Re: T-shirts
From: | Wesley Parish <wes.parish@...> |
Date: | Monday, September 16, 2002, 11:53 |
On Fri, 13 Sep 2002 03:06, Roger Mills wrote:
<snip>
> I don't know, but I suspect European sizes are based on something metric???
> US sizes (of shirts, jackets etc) are based on the circumference of your
> chest in inches.
> Your 44-46 sounds like it might be half the circumference (88-92 = 34-36
> in.-- that indeed sounds like a Small, but just guessing; and as I say,
> they may shrink).
>
> Even in the US, it's getting difficult to find a proper-size T-shirt.

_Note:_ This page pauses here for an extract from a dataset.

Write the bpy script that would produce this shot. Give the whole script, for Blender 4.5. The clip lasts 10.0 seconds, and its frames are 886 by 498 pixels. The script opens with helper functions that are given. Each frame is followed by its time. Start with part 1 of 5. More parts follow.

Most
> of them are made in strange furrin countries, with little conception of how
> big most Americans (and Europeans) are, and I've gotten the impression they
> sometimes mark the sizes at random ;-)
Of course, everybody knows clothes should be sized in terms of random
fractions of a megatonne. Ie, one quarter of one fiftieth of two hundredths
of a megatonne, three fifths of two twenty-thirds of five eightths of a
quarter of a megatonne, five sixtieths of a quarter-billionth of a half of a
megatonne, etc.
It's easy when you know how, and besides, it's a certified skills shortage
which the bosses can jump up and down and bleat and whine about, and get tax
deductions for. (-; Don't mind the sarcastic tone, nor the sarcastic smile -
bagging the bosses for welfare fraud is one of the few joys of life I still
have left! <8^}
Wesley Parish
--
Mau e ki, "He aha te mea nui?"
You ask, "What is the most important thing?"
Maku e ki, "He tangata, he tangata, he tangata."
I reply, "It is people, it is people, it is people."